Pointwise Pairwise (induced margins)
Oracle alignment Pearson r = 0.39, R² = −0.026 Accuracy = 73.6%; AUC = 0.707
When judge is decisive 61% of scores exactly 0.85 84.6% same-prompt accuracy

The natural estimand is therefore the oracle win rate $\theta_{A,B} = \mathbb{E}[\mathbf{1}{Q(X, R_A) > Q(X, R_B)}]$: the probability policy A beats policy B on a random prompt. Gao et al. (2024) target the same estimand using Bayesian inference over a human-labeled subset; the approach here instead fits a calibration map $m(z) = \mathbb{E}[Y_{A,B} \mid Z_{A,B} = z]$ on the oracle slice and, by the law of iterated expectations, recovers $\theta_{A,B} = \mathbb{E}[m(Z_{A,B})]$ as a consistent plug-in estimator. A symmetric logistic fit ( $\hat{\beta} = 4.26$) maps judge margins to calibrated win probabilities and ensures $\theta_{A,B} + \theta_{B,A} = 1$.

The plug-in estimator $\hat{\theta}_{A,B}$ has two variance components: sampling over the unlabeled comparisons, and estimation error in $\hat{m}$ from the finite oracle slice. Standard confidence intervals account only for the first; propagating both requires jackknife or nested bootstrap over the full oracle-then-calibrate pipeline. (Naive intervals that treat judge scores as ground truth are systematically overconfident, as CJE documents in detail.)

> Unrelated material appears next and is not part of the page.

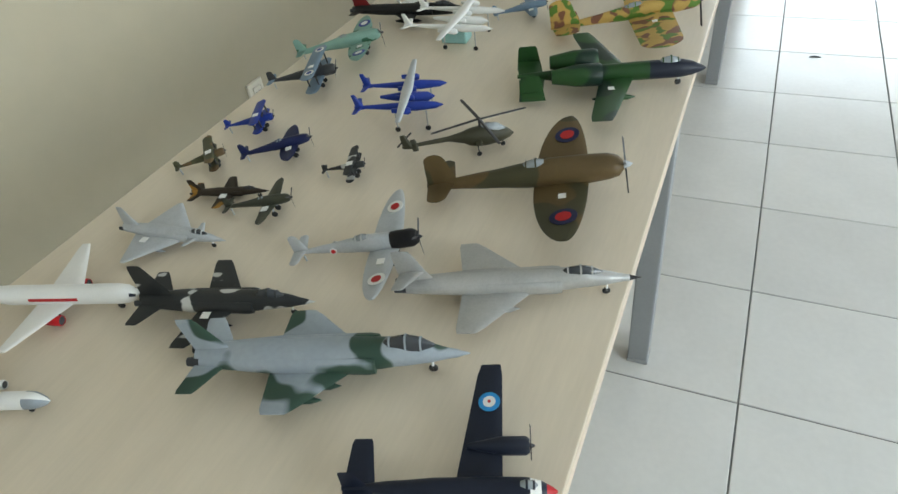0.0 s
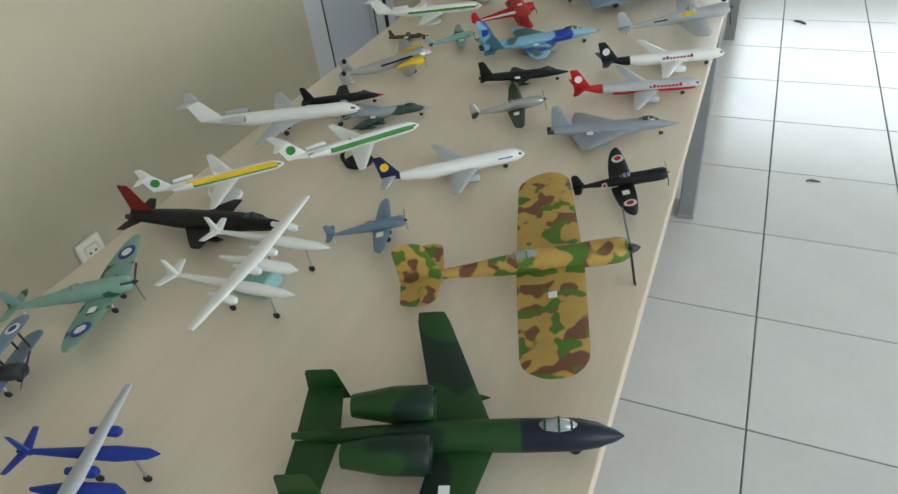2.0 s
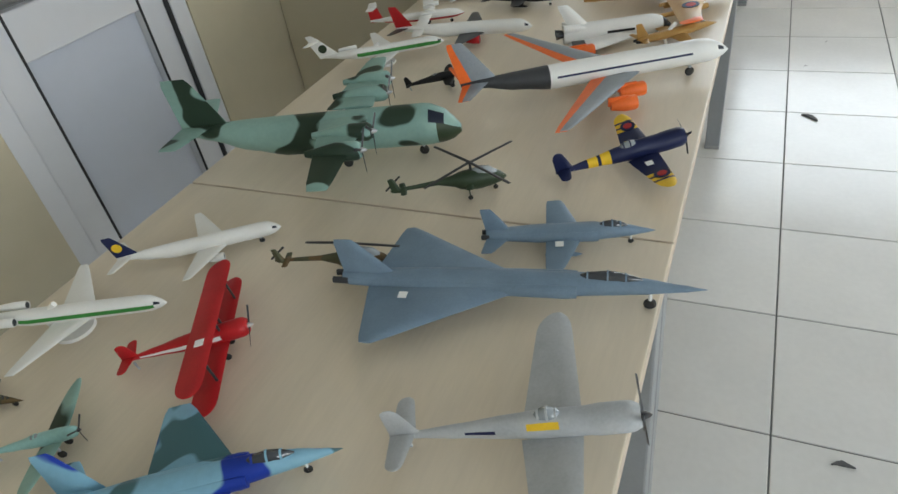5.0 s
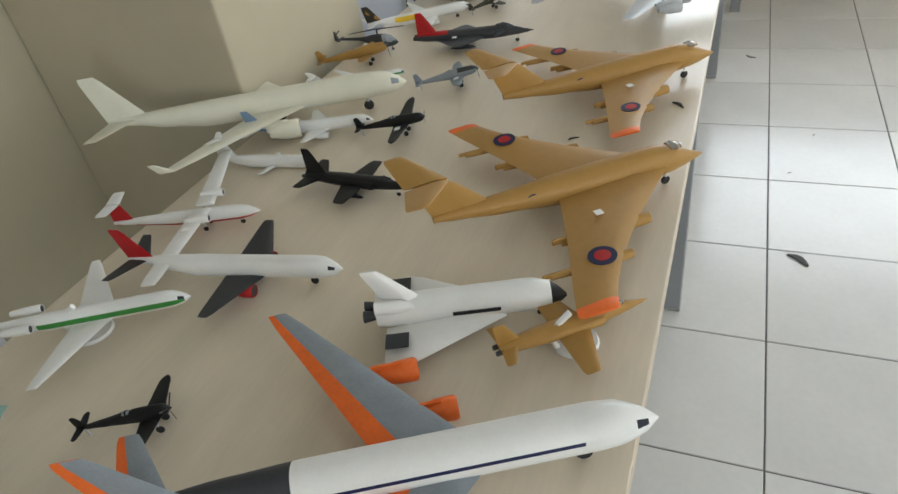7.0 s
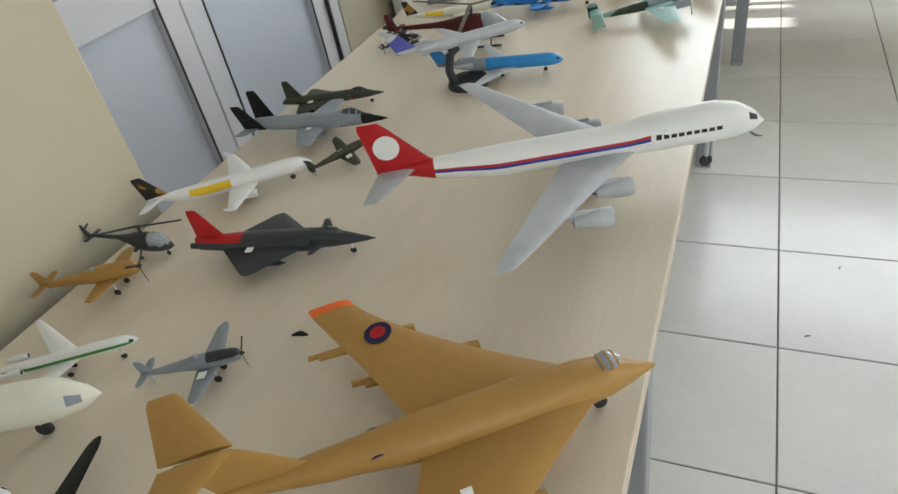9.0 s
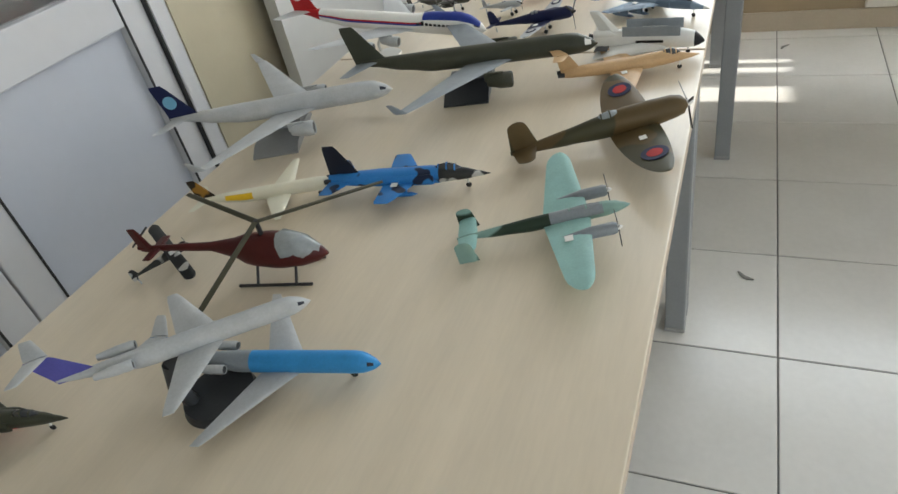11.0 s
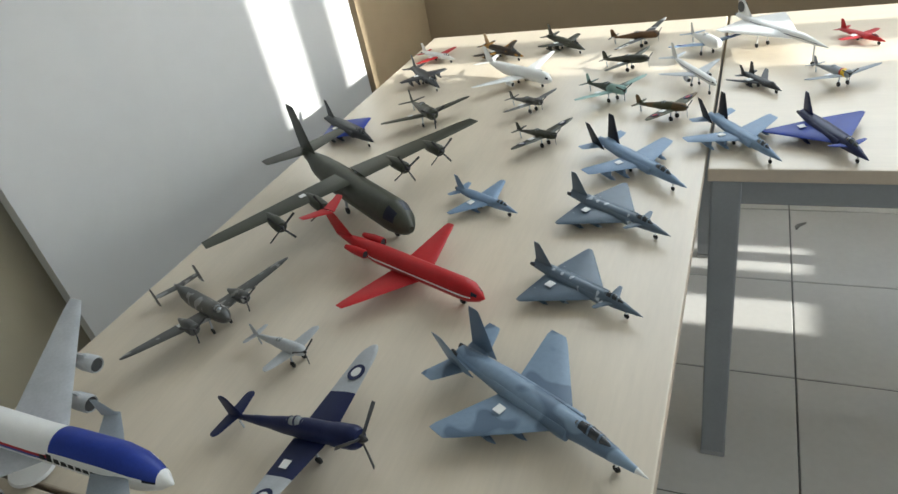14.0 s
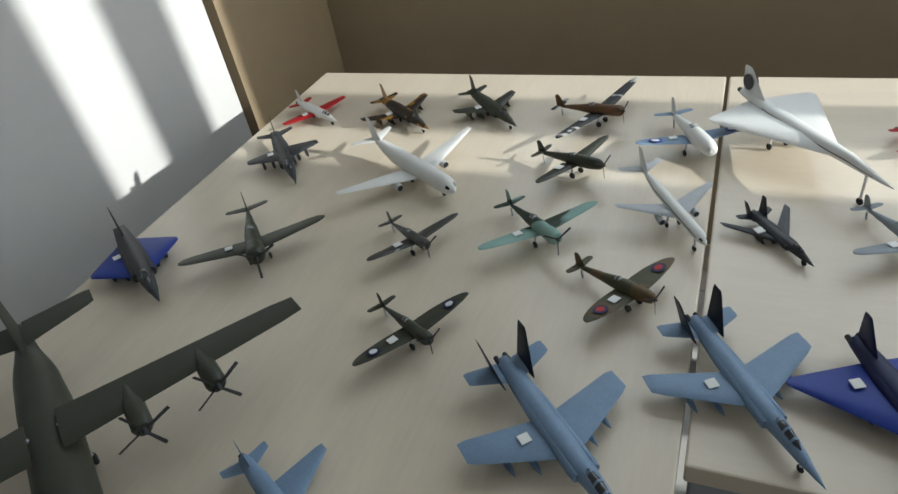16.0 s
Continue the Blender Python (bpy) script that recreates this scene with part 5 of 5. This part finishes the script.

One practical issue arises for $K ≥ 3$ policies. Pairwise win rates and mean oracle scores agree on a ranking if and only if one policy is better than another consistently across all prompt types. The same-prompt comparisons show this need not hold: the parallel-universe-prompt policy wins 60% of head-to-heads against base despite having a lower mean oracle score (diff = −0.087). The only way this can happen is if it is better than base on some prompt types and worse on others, winning enough of the former to lead in head-to-heads while losing on average. That heterogeneity is precisely what generates Condorcet cycles with a third policy: if some policy C were better than parallel-universe on the prompts where parallel-universe beats base, while losing to base overall, we would have a cycle. We cannot observe this directly here — we only have base-vs-target comparisons, not target-vs-target — but the conditions that produce cycles are demonstrably present. For K ≥ 3 policies we recommend estimating the full win-rate matrix and running a non-transitivity test before summarizing into a Bradley-Terry ranking. If the test does not reject, standard BT applies. If it does, winference provides two structured responses rather than simply falling back to the raw matrix: if the non-transitivity is driven by prompt heterogeneity — different models excelling on different task types — fit Bradley-Terry per prompt category and compose win rates for any target distribution as a weighted sum across categories; if cycles persist even after conditioning on category, use Hodge decomposition to split the win-rate matrix into a transitive (gradient) component that can be calibrated to a scalar ranking and a cyclic (curl) component that cannot, then report the curl fraction as the share of preference variance your ranking ignores.